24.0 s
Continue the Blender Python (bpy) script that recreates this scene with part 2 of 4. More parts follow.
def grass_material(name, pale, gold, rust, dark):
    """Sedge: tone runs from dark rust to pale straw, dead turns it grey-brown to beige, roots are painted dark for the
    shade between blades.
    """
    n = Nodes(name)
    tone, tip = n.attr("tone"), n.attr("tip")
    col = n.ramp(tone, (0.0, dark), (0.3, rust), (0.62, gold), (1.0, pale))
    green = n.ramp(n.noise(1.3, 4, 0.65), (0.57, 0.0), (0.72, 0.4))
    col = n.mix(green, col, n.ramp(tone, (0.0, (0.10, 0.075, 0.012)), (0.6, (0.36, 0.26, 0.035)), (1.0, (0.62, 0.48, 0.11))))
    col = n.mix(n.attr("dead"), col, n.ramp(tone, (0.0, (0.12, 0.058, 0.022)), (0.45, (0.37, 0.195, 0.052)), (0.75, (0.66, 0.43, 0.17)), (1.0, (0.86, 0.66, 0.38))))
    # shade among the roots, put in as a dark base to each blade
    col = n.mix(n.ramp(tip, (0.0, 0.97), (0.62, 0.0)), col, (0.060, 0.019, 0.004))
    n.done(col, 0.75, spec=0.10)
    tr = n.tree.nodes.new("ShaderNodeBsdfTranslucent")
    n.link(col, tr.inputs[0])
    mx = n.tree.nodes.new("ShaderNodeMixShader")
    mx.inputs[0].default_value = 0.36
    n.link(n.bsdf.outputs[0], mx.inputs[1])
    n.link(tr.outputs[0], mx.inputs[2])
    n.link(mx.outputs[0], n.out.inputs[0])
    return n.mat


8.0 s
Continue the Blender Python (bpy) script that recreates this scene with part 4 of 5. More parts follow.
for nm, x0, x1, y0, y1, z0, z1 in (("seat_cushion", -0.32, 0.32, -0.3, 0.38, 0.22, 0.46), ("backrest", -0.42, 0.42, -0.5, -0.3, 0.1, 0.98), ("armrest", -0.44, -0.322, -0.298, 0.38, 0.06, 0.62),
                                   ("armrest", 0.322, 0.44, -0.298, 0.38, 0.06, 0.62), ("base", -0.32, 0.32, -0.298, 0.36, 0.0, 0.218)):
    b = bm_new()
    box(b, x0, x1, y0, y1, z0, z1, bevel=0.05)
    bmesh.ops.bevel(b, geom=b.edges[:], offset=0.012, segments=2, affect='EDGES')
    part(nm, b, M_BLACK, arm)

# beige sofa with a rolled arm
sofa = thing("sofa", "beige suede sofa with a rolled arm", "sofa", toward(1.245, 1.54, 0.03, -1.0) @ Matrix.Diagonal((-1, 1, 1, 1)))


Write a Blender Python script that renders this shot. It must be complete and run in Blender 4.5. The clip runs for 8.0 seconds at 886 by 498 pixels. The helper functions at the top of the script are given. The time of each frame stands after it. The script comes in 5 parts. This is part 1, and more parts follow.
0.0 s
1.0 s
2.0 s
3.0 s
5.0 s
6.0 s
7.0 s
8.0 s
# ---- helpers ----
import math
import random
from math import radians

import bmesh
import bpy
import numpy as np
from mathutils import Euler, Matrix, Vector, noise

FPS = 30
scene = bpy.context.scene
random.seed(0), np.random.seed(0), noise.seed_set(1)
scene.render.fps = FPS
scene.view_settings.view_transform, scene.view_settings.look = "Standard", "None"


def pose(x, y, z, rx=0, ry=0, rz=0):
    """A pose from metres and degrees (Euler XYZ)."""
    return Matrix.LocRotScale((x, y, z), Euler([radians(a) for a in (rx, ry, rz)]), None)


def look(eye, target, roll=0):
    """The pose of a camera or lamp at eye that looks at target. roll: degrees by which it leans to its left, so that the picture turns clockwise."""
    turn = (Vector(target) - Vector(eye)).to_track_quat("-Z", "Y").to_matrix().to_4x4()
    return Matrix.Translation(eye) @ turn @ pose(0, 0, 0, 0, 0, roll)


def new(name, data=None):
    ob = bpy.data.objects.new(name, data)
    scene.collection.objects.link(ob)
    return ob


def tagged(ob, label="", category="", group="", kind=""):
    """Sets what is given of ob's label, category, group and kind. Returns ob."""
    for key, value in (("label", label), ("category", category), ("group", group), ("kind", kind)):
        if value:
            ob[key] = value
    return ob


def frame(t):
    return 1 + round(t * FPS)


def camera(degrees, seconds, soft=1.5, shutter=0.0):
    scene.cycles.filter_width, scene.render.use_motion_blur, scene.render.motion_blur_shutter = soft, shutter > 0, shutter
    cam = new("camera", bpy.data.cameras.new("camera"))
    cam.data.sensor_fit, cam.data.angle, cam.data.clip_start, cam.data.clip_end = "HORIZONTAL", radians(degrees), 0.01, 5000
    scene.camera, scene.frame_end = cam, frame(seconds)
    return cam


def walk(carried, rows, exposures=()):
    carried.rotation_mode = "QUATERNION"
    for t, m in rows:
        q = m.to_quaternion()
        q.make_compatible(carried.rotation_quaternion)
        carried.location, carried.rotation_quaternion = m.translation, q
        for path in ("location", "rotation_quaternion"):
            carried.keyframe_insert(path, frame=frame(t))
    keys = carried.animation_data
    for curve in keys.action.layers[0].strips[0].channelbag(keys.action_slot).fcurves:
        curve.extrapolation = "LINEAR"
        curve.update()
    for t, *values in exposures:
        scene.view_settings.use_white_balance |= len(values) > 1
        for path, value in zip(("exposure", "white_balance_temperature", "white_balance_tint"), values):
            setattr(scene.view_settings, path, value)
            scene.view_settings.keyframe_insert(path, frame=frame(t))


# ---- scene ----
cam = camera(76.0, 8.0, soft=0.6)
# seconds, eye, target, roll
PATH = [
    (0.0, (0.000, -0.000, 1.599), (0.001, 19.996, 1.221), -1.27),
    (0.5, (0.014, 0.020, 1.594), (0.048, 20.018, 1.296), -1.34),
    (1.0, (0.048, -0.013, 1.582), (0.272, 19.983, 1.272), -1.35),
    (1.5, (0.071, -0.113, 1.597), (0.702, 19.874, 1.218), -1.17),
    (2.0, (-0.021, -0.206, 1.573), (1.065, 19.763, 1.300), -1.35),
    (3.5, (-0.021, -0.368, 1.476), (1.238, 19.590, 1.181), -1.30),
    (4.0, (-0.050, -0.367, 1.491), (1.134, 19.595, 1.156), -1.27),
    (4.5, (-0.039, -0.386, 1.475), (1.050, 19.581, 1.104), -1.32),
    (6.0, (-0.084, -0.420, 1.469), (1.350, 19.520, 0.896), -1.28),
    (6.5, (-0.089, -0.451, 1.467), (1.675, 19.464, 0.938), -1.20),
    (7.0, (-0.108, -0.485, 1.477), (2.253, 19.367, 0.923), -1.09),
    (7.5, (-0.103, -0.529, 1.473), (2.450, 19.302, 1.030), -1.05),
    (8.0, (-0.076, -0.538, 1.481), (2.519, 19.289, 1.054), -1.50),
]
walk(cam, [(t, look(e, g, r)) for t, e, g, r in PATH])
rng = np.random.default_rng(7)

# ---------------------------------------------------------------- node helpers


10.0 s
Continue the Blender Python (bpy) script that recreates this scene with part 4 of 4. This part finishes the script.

→ Task to complete
Reproduce each record exactly as it appears.

→ Correct response
24.0 s
Continue the Blender Python (bpy) script that recreates this scene with part 2 of 4. More parts follow.
def grass_material(name, pale, gold, rust, dark):
    """Sedge: tone runs from dark rust to pale straw, dead turns it grey-brown to beige, roots are painted dark for the
    shade between blades.
    """
    n = Nodes(name)
    tone, tip = n.attr("tone"), n.attr("tip")
    col = n.ramp(tone, (0.0, dark), (0.3, rust), (0.62, gold), (1.0, pale))
    green = n.ramp(n.noise(1.3, 4, 0.65), (0.57, 0.0), (0.72, 0.4))
    col = n.mix(green, col, n.ramp(tone, (0.0, (0.10, 0.075, 0.012)), (0.6, (0.36, 0.26, 0.035)), (1.0, (0.62, 0.48, 0.11))))
    col = n.mix(n.attr("dead"), col, n.ramp(tone, (0.0, (0.12, 0.058, 0.022)), (0.45, (0.37, 0.195, 0.052)), (0.75, (0.66, 0.43, 0.17)), (1.0, (0.86, 0.66, 0.38))))
    # shade among the roots, put in as a dark base to each blade
    col = n.mix(n.ramp(tip, (0.0, 0.97), (0.62, 0.0)), col, (0.060, 0.019, 0.004))
    n.done(col, 0.75, spec=0.10)
    tr = n.tree.nodes.new("ShaderNodeBsdfTranslucent")
    n.link(col, tr.inputs[0])
    mx = n.tree.nodes.new("ShaderNodeMixShader")
    mx.inputs[0].default_value = 0.36
    n.link(n.bsdf.outputs[0], mx.inputs[1])
    n.link(tr.outputs[0], mx.inputs[2])
    n.link(mx.outputs[0], n.out.inputs[0])
    return n.mat


8.0 s
Continue the Blender Python (bpy) script that recreates this scene with part 4 of 5. More parts follow.
for nm, x0, x1, y0, y1, z0, z1 in (("seat_cushion", -0.32, 0.32, -0.3, 0.38, 0.22, 0.46), ("backrest", -0.42, 0.42, -0.5, -0.3, 0.1, 0.98), ("armrest", -0.44, -0.322, -0.298, 0.38, 0.06, 0.62),
                                   ("armrest", 0.322, 0.44, -0.298, 0.38, 0.06, 0.62), ("base", -0.32, 0.32, -0.298, 0.36, 0.0, 0.218)):
    b = bm_new()
    box(b, x0, x1, y0, y1, z0, z1, bevel=0.05)
    bmesh.ops.bevel(b, geom=b.edges[:], offset=0.012, segments=2, affect='EDGES')
    part(nm, b, M_BLACK, arm)

# beige sofa with a rolled arm
sofa = thing("sofa", "beige suede sofa with a rolled arm", "sofa", toward(1.245, 1.54, 0.03, -1.0) @ Matrix.Diagonal((-1, 1, 1, 1)))


Write a Blender Python script that renders this shot. It must be complete and run in Blender 4.5. The clip runs for 8.0 seconds at 886 by 498 pixels. The helper functions at the top of the script are given. The time of each frame stands after it. The script comes in 5 parts. This is part 1, and more parts follow.
0.0 s
1.0 s
2.0 s
3.0 s
5.0 s
6.0 s
7.0 s
8.0 s
# ---- helpers ----
import math
import random
from math import radians

import bmesh
import bpy
import numpy as np
from mathutils import Euler, Matrix, Vector, noise

FPS = 30
scene = bpy.context.scene
random.seed(0), np.random.seed(0), noise.seed_set(1)
scene.render.fps = FPS
scene.view_settings.view_transform, scene.view_settings.look = "Standard", "None"


def pose(x, y, z, rx=0, ry=0, rz=0):
    """A pose from metres and degrees (Euler XYZ)."""
    return Matrix.LocRotScale((x, y, z), Euler([radians(a) for a in (rx, ry, rz)]), None)


def look(eye, target, roll=0):
    """The pose of a camera or lamp at eye that looks at target. roll: degrees by which it leans to its left, so that the picture turns clockwise."""
    turn = (Vector(target) - Vector(eye)).to_track_quat("-Z", "Y").to_matrix().to_4x4()
    return Matrix.Translation(eye) @ turn @ pose(0, 0, 0, 0, 0, roll)


def new(name, data=None):
    ob = bpy.data.objects.new(name, data)
    scene.collection.objects.link(ob)
    return ob


def tagged(ob, label="", category="", group="", kind=""):
    """Sets what is given of ob's label, category, group and kind. Returns ob."""
    for key, value in (("label", label), ("category", category), ("group", group), ("kind", kind)):
        if value:
            ob[key] = value
    return ob


def frame(t):
    return 1 + round(t * FPS)


def camera(degrees, seconds, soft=1.5, shutter=0.0):
    scene.cycles.filter_width, scene.render.use_motion_blur, scene.render.motion_blur_shutter = soft, shutter > 0, shutter
    cam = new("camera", bpy.data.cameras.new("camera"))
    cam.data.sensor_fit, cam.data.angle, cam.data.clip_start, cam.data.clip_end = "HORIZONTAL", radians(degrees), 0.01, 5000
    scene.camera, scene.frame_end = cam, frame(seconds)
    return cam


def walk(carried, rows, exposures=()):
    carried.rotation_mode = "QUATERNION"
    for t, m in rows:
        q = m.to_quaternion()
        q.make_compatible(carried.rotation_quaternion)
        carried.location, carried.rotation_quaternion = m.translation, q
        for path in ("location", "rotation_quaternion"):
            carried.keyframe_insert(path, frame=frame(t))
    keys = carried.animation_data
    for curve in keys.action.layers[0].strips[0].channelbag(keys.action_slot).fcurves:
        curve.extrapolation = "LINEAR"
        curve.update()
    for t, *values in exposures:
        scene.view_settings.use_white_balance |= len(values) > 1
        for path, value in zip(("exposure", "white_balance_temperature", "white_balance_tint"), values):
            setattr(scene.view_settings, path, value)
            scene.view_settings.keyframe_insert(path, frame=frame(t))


# ---- scene ----
cam = camera(76.0, 8.0, soft=0.6)
# seconds, eye, target, roll
PATH = [
    (0.0, (0.000, -0.000, 1.599), (0.001, 19.996, 1.221), -1.27),
    (0.5, (0.014, 0.020, 1.594), (0.048, 20.018, 1.296), -1.34),
    (1.0, (0.048, -0.013, 1.582), (0.272, 19.983, 1.272), -1.35),
    (1.5, (0.071, -0.113, 1.597), (0.702, 19.874, 1.218), -1.17),
    (2.0, (-0.021, -0.206, 1.573), (1.065, 19.763, 1.300), -1.35),
    (3.5, (-0.021, -0.368, 1.476), (1.238, 19.590, 1.181), -1.30),
    (4.0, (-0.050, -0.367, 1.491), (1.134, 19.595, 1.156), -1.27),
    (4.5, (-0.039, -0.386, 1.475), (1.050, 19.581, 1.104), -1.32),
    (6.0, (-0.084, -0.420, 1.469), (1.350, 19.520, 0.896), -1.28),
    (6.5, (-0.089, -0.451, 1.467), (1.675, 19.464, 0.938), -1.20),
    (7.0, (-0.108, -0.485, 1.477), (2.253, 19.367, 0.923), -1.09),
    (7.5, (-0.103, -0.529, 1.473), (2.450, 19.302, 1.030), -1.05),
    (8.0, (-0.076, -0.538, 1.481), (2.519, 19.289, 1.054), -1.50),
]
walk(cam, [(t, look(e, g, r)) for t, e, g, r in PATH])
rng = np.random.default_rng(7)

# ---------------------------------------------------------------- node helpers


10.0 s
Continue the Blender Python (bpy) script that recreates this scene with part 4 of 4. This part finishes the script.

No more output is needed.